→ Exercise aim
Retype, please, the listing from its opening line through the line that contains "float(dice.uniform(0.6, 1.3)), 1.3)", both included, without the pictures.

→ Stored data
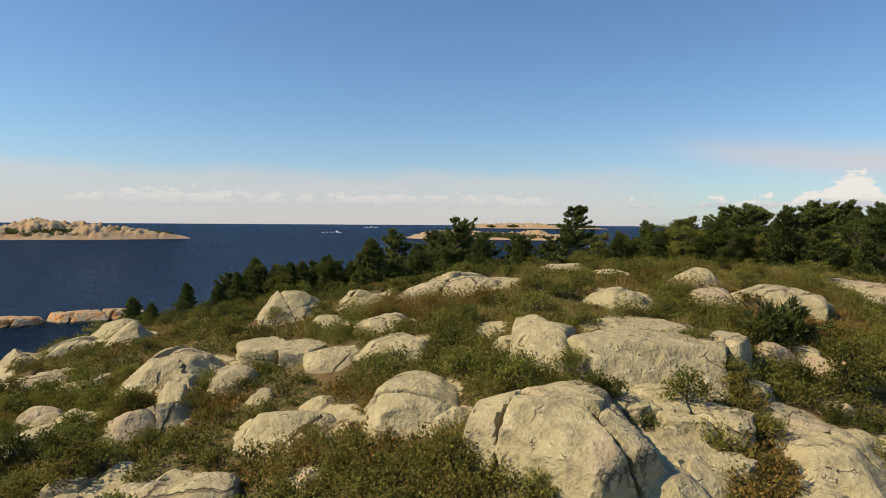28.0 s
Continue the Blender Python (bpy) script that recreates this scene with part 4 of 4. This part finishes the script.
# ledges of the far hill, small and broken
HILL = [(49, 117), (54, 110), (63, 108), (77, 110), (79, 117), (70, 130), (60, 140), (52, 138), (49, 128)]
for x, y in scatter(HILL, 4.1, 26, 0.5):
    wide = float(dice.uniform(3.0, 7.5))
    outcrop(x, y, wide, wide * float(dice.uniform(0.45, 0.8)), float(dice.uniform(0.5, 1.5)), float(dice.uniform(-35, 5)), int(dice.integers(1, 4)), ROCK)
for x, y, wide, high, blocks in ((54, 131.5, 9.0, 1.6, 3), (60, 132, 8.0, 1.2, 3), (57, 125, 8.5, 1.8, 4), (51.5, 121, 7.0, 2.2, 3), (75, 111.5, 9.0, 1.5, 3), (84, 112.5, 9.0, 1.2, 3)):
    outcrop(x, y, wide, wide * 0.6, high, -16, blocks, ORANGE_ROCK if y < 115 else ROCK)

for x, y in scatter(HILL, 5.5, 27, 0.9):
    plant("bush", x, y, float(dice.uniform(0.6, 1.3)), 1.3)

# the wooded hollow between the main dome and the far hill
HOLLOW = [(36, 111), (42, 104), (47, 105), (52, 113), (49, 122), (46, 133), (54, 146), (50, 160), (30, 165), (22, 150), (24, 132), (30, 118)]
for x, y in scatter(HOLLOW, 3.0, 21):
    top = 10.6 + dice.uniform(-1.6, 1.8) if y > 118 else 8.6 + dice.uniform(-1.5, 1.2)
    kind = dice.choice(["broad", "broad", "dense", "sparse", "spruce", "pine"] if y > 122 else ["broad", "broad", "sparse", "bush"])
    top = min(top, level(x, y) + 1.9) if kind == "bush" else top
    plant(str(kind), x, y, float(np.clip(top - level(x, y), 1.8, 7.0)))
# conifers on the west slope
WEST = [(-36, 104), (-31, 92), (-27, 82), (-19, 80), (-12, 86), (-9, 96), (-13, 106), (-26, 110)]
for x, y in scatter(WEST, 2.2, 22):
    plant(str(dice.choice(["spruce", "spruce", "pine", "wind", "pine"])), x, y, float(dice.uniform(2.8, 5.4)))
# behind the ridge
BACK = [(-12, 112), (2, 119), (18, 126), (22, 148), (10, 152), (-10, 138)]
for x, y in scatter(BACK, 2.3, 23):
    plant(str(dice.choice(["spruce", "broad", "pine", "dense"])), x, y, float(dice.uniform(3.0, 5.4)))
# bushes dotted over the heath
HEATH = [(-20, 72), (-10, 64), (2, 62), (14, 58), (22, 66), (30, 84), (30, 100), (36, 108), (24, 122), (4, 116), (-8, 98), (-14, 84)]
for x, y in scatter(HEATH, 2.35, 24, 0.95):
    plant("bush", x, y, float(dice.uniform(0.45, 1.25)), 1.5)
# taller shrubs in the sheltered dip behind the southern dome and below the sheer block
for x, y in scatter([(5, 57), (12, 56), (16, 62), (17, 72), (10, 76), (4, 70)], 1.9, 28, 1.0) + scatter([(22, 85), (26, 86), (30, 92), (29, 99), (24, 98)], 2.0, 29, 1.0):
    plant("bush", x, y, float(dice.uniform(0.8, 1.6)), 1.15)
for x, y in scatter([(36, 97), (47, 101), (62, 106), (66, 114), (50, 112), (38, 110)], 2.6, 25, 0.8):
    plant("bush", x, y, float(dice.uniform(0.9, 2.0)))


# ---------------------------------------------------------------- low growth, too fine to count
def cover(name, ring, count, seed, mat, length, width, per, spread, high, label, patchy=0.0):
    """Low growth: tufts of leaves over a stretch of ground, in one mesh."""
    rng = np.random.default_rng(seed)
    xs, ys = [p[0] for p in ring], [p[1] for p in ring]
    x, y = rng.uniform(min(xs), max(xs), count), rng.uniform(min(ys), max(ys), count)
    inside = np.zeros(count, bool)
    for (ax, ay), (bx, by) in zip(ring, ring[1:] + ring[:1]):
        inside ^= ((ay > y) != (by > y)) & (x < (bx - ax) * (y - ay) / (by - ay + 1e-12) + ax)
    keep = inside & ~on_rock(x, y, 1.02)
    p = np.stack([x, y, 0 * x], 1)
    lush = vnoise(p * 0.35, seed) + 0.6 * vnoise(p * 0.9, seed + 1)
    keep &= lush > patchy
    x, y, lush = x[keep], y[keep], lush[keep]
    d = inland(x, y)
    far_in = (d > 1.2) & (bareness(x, y) < rng.uniform(0.3, 1.0, len(x)))
    x, y, lush = x[far_in], y[far_in], lush[far_in]
    z = ground(x, y)
    n = len(x)
    tall = high * (0.5 + 0.6 * np.clip(lush - patchy, 0, 1.3))
    cen = np.repeat(np.stack([x, y, z], 1), spread, 0)
    off = rng.normal(0, 1, (n * spread, 3))
    cen[:, :2] += off[:, :2] * 0.17
    cen[:, 2] += np.abs(off[:, 2]) * 0.5 * np.repeat(tall, spread)
    way = np.stack([off[:, 0] * 0.5, off[:, 1] * 0.5, np.full(n * spread, 0.8)], 1)
    v, f = sprays(cen, way, length, width, per, rng, 1.4, 0.5)
    return tagged(mesh_object(name, v, f, mat, False), label, "undergrowth", kind="stuff")


# where the bedrock lies bare: along the shore and as aprons round the outcrops
gv = np.empty(len(island.data.vertices) * 3, np.float32)
island.data.vertices.foreach_get("co", gv)
gv = gv.reshape(-1, 3).astype(float)


def bareness(x, y):
    p = np.stack([x, y, 0 * x], 1)
    lumps = vnoise(p * 0.3, 41) + 0.5 * vnoise(p * 0.8, 42)
    shore = 1.25 - (inland(x, y) + lumps * 1.6) / 3.2
    inhill = np.zeros(len(x), bool)
    for (ax, ay), (bx, by) in zip(HILL, HILL[1:] + HILL[:1]):
        inhill ^= ((ay > y) != (by > y)) & (x < (bx - ax) * (y - ay) / (by - ay + 1e-12) + ax)
    shore = np.maximum(shore, np.where(inhill, 0.22 + 0.6 * lumps, 0))
    return np.clip(np.maximum(shore, np.where(on_rock(x, y, 0.98), 0.7, np.where(on_rock(x, y, 1.06), 0.25, 0.0))), 0, 1)


bare = island.data.attributes.new("bare", "FLOAT", "POINT")
bare.data.foreach_set("value", bareness(gv[:, 0], gv[:, 1]).astype(np.float32))
MAIN = [(-26, 70), (-20, 62), (-2, 60), (10, 54), (22, 54), (30, 62), (36, 74), (42, 90), (40, 108), (30, 120), (10, 122), (-8, 112), (-14, 96), (-26, 84)]
NEAR = [(4, 62), (20, 62), (34, 80), (40, 92), (40, 110), (26, 118), (8, 112), (4, 90)]
CROWN = [(4, 92), (14, 88), (24, 92), (30, 100), (34, 112), (24, 120), (8, 114), (0, 104)]
EAST = [(40, 92), (60, 105), (80, 110), (80, 130), (66, 145), (50, 140), (38, 130), (34, 112)]
cover("heath_shrubs", MAIN, 34000, 31, SHRUB, 0.13, 0.10, 2, 12, 0.5, "low olive and russet heath shrubs between the rocks", -0.25)
cover("heath_shrubs", NEAR, 36000, 32, SHRUB, 0.085, 0.065, 3, 18, 0.85, "low olive and russet heath shrubs between the rocks", -0.12)
cover("dry_grass", MAIN, 26000, 33, GRASS, 0.36, 0.04, 3, 6, 0.12, "tufts of dry tan grass on the island's thin soil", 0.22)
cover("dry_grass", CROWN, 17000, 36, GRASS, 0.40, 0.035, 3, 7, 0.16, "long golden-brown grass on the crown of the island", -0.05)
cover("hollow_undergrowth", EAST, 22000, 34, LEAVES, 0.105, 0.075, 2, 14, 0.8, "leafy green undergrowth of the wooded hollow", -0.4)
cover("slope_undergrowth", WEST, 6000, 35, SHRUB, 0.18, 0.10, 2, 9, 0.7, "low green shrubs under the conifers", -0.4)


# ---------------------------------------------------------------- skerries and far islands
def skerry(x, y, wide, deep_, high, turn, blocks, label):
    outcrop(x, y, wide, deep_ / 1.3, high, turn, blocks, ORANGE_ROCK, -0.35, label)


skerry(-57.0, 96.2, 15.0, 7.5, 2.5, 12, 7, "low wave-washed granite skerry streaked with orange lichen")
skerry(-50.5, 98.8, 8.0, 4.0, 1.5, -10, 5, "flat tail of a granite skerry just above the water")
outcrop(-41.3, 82.6, 4.6, 2.6, 1.5, 10, 1, SHORE_ROCK, -0.4, "single pale boulder standing in the shallows")
outcrop(-44.2, 82.9, 2.4, 1.2, 0.75, 20, 1, SHORE_ROCK, -0.4, "small flat stone awash beside a boulder")
skerry(-58.5, 70.0, 13.0, 6.5, 2.0, 82, 7, "low pinkish skerry patched with orange lichen")
skerry(-57.0, 58.5, 12.0, 6.0, 1.8, 95, 6, "low pinkish skerry patched with orange lichen")
skerry(-56.0, 47.0, 13.0, 6.0, 1.6, 88, 6, "low pinkish skerry patched with orange lichen")


def far_island(x, y, long_, wide, high, turn, seed, scrub):
    """A low bare island far off: one uneven back of rock, with scrub in its dips."""
    owner = new("far_island")
    owner.matrix_world = pose(x, y, 0, 0, 0, turn)
    nx, ny = 220, 50
    gx, gy = np.meshgrid(np.linspace(-1, 1, nx), np.linspace(-1, 1, ny))
    gx, gy = gx.ravel(), gy.ravel()
    p = np.stack([gx * long_ / 2, gy * wide / 2, 0 * gx], 1)
    k = 60.0 / long_
    bank = np.clip(1 - np.abs(gx) ** 2.5 - np.abs(gy + 0.3 * vnoise(p * 0.05 * k, seed)) ** 2.0, -0.4, 1)
    bank = np.minimum(bank, 2.5 * (1 - np.abs(gy)) - 0.2)
    lumps = 0.5 + 0.5 * vnoise(p * 0.09 * k, seed + 1) + 0.36 * vnoise(p * 0.25 * k, seed + 2) + 0.5 * np.abs(vnoise(p * 0.55 * k, seed + 3)) + 0.25 * np.abs(vnoise(p * 1.3 * k, seed + 4))
    z = np.where(bank > 0, high * np.minimum(np.maximum(bank, 0) * 1.2, 1.0) * np.maximum(lumps, 0.25), bank * 8)
    i = (np.arange(ny - 1)[:, None] * nx + np.arange(nx - 1)).ravel()
    mesh_object("rock", np.stack([p[:, 0], p[:, 1], z], 1), np.stack([i, i + 1, i + nx + 1, i + nx], 1), FAR_ROCK, True, owner)
    rng = np.random.default_rng(seed)
    pick = rng.choice(np.where((z > high * 0.25) & (lumps < 0.62))[0], scrub)
    size = long_ / 150.0
    for part_ in np.array_split(pick, 4):
        cen = np.repeat(np.stack([p[part_, 0], p[part_, 1], z[part_]], 1), 14, 0)
        cen += np.abs(rng.normal(0, 1, cen.shape)) * (1.6 * size, 1.0 * size, 1.0 * size) * rng.choice([-1, 1], cen.shape) * (1, 1, 0) + np.abs(rng.normal(0, 0.7 * size, (len(cen), 1))) * (0, 0, 1)
        v, f = sprays(cen, np.tile((0.0, 0.0, 1.0), (len(cen), 1)), 1.1 * size, 0.9 * size, 2, rng, 1.2)
        tagged(mesh_object("scrub", v, f, SPRUCE, False, owner), kind="stuff")
    return tagged(owner, "low bare pink granite island far out with sparse scrub", "island", "islands on the horizon")


far_island(-447, 380, 165, 75, 6.2, 50, 51, 420)
far_island(-1424, 1136, 420, 90, 11, 54, 52, 500)
far_island(-522, 40, 190, 90, 9.5, 84, 53, 380)


# stones along the east shore and under the cliffs
pebble = np.random.default_rng(77)
for (ax, ay), (bx, by), count in (((31.5, 65.6), (40.5, 83), 12), ((40.5, 83), (48.5, 97), 36), ((48.5, 97), (67.5, 106.5), 60), ((67.5, 106.5), (92, 111), 14), ((-11, 60.4), (7, 55), 10), ((-28.5, 81), (-40, 101), 14), ((13, 47), (29, 57), 10)):
    for _ in range(count):
        t = pebble.uniform(0, 1)
        off = pebble.normal(0.2, 0.9)
        nx_, ny_ = -(by - ay), bx - ax
        l_ = math.hypot(nx_, ny_)
        size = float(pebble.uniform(0.5, 1.0) ** 2 * 2.0 + 0.35)
        outcrop(ax + (bx - ax) * t + nx_ / l_ * off, ay + (by - ay) * t + ny_ / l_ * off, size, size * 0.8, size * 0.55, float(pebble.uniform(0, 360)), 1, SHORE_ROCK, label="loose pale granite stone on the shore at the waterline")


# ---------------------------------------------------------------- motor boats far out, with their wakes
def boat_far(x, y, turn, size):
    owner = new("motor_boat")
    owner.matrix_world = pose(x, y, 0, 0, 0, turn)
    bm = bmesh.new()
    rings = []
    for t, half, low in ((-0.5, 0.17, 0.02), (-0.1, 0.19, 0.0), (0.3, 0.14, 0.03), (0.52, 0.01, 0.14)):
        rings.append([bm.verts.new((px * size, t * size, pz * size)) for px, pz in ((-half, 0.16), (-half * 0.8, low), (half * 0.8, low), (half, 0.16))])
    for a, b in zip(rings, rings[1:]):
        for k in range(3):
            bm.faces.new((a[k], a[k + 1], b[k + 1], b[k]))
        bm.faces.new((a[3], a[0], b[0], b[3]))
    bm.faces.new(rings[0])
    me = bpy.data.meshes.new("hull")
    bm.to_mesh(me)
    me.materials.append(WHITE)
    new("hull", me).parent = owner
    cab = bmesh.new()
    bmesh.ops.create_cube(cab, size=1.0, matrix=Matrix.Translation((0, 0.02 * size, 0.22 * size)) @ Matrix.Diagonal((0.22 * size, 0.3 * size, 0.14 * size, 1)))
    bmesh.ops.bevel(cab, geom=cab.edges[:], offset=0.03 * size, segments=2)
    me = bpy.data.meshes.new("cabin")
    cab.to_mesh(me)
    me.materials.append(WHITE)
    new("cabin", me).parent = owner
    tagged(owner, "small white motor boat crossing the open lake", "boat")
    wake = bmesh.new()
    rng = np.random.default_rng(int(abs(x)))
    for k in range(26):
        t = -0.4 - k * 0.22
        for side in (-1, 1):
            cx, r = side * (0.1 + 0.07 * k) * size * rng.uniform(0.7, 1.1), size * rng.uniform(0.10, 0.2)
            bmesh.ops.create_icosphere(wake, subdivisions=1, radius=r, matrix=Matrix.Translation((cx, t * size, -r * 0.55)))
    me = bpy.data.meshes.new("wake_foam")
    wake.to_mesh(me)
    me.materials.append(WHITE)
    foam = new("wake_foam", me)
    foam.matrix_world = owner.matrix_world.copy()
    tagged(foam, "white foam of a boat's wake on the water", "foam", kind="stuff")


for x, y, turn, size in ((-1640, 736, 70, 11), (-814, 360, 60, 7)):
    boat_far(x, y, turn, size)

→ Task output
28.0 s
Continue the Blender Python (bpy) script that recreates this scene with part 4 of 4. This part finishes the script.
# ledges of the far hill, small and broken
HILL = [(49, 117), (54, 110), (63, 108), (77, 110), (79, 117), (70, 130), (60, 140), (52, 138), (49, 128)]
for x, y in scatter(HILL, 4.1, 26, 0.5):
    wide = float(dice.uniform(3.0, 7.5))
    outcrop(x, y, wide, wide * float(dice.uniform(0.45, 0.8)), float(dice.uniform(0.5, 1.5)), float(dice.uniform(-35, 5)), int(dice.integers(1, 4)), ROCK)
for x, y, wide, high, blocks in ((54, 131.5, 9.0, 1.6, 3), (60, 132, 8.0, 1.2, 3), (57, 125, 8.5, 1.8, 4), (51.5, 121, 7.0, 2.2, 3), (75, 111.5, 9.0, 1.5, 3), (84, 112.5, 9.0, 1.2, 3)):
    outcrop(x, y, wide, wide * 0.6, high, -16, blocks, ORANGE_ROCK if y < 115 else ROCK)

for x, y in scatter(HILL, 5.5, 27, 0.9):
    plant("bush", x, y, float(dice.uniform(0.6, 1.3)), 1.3)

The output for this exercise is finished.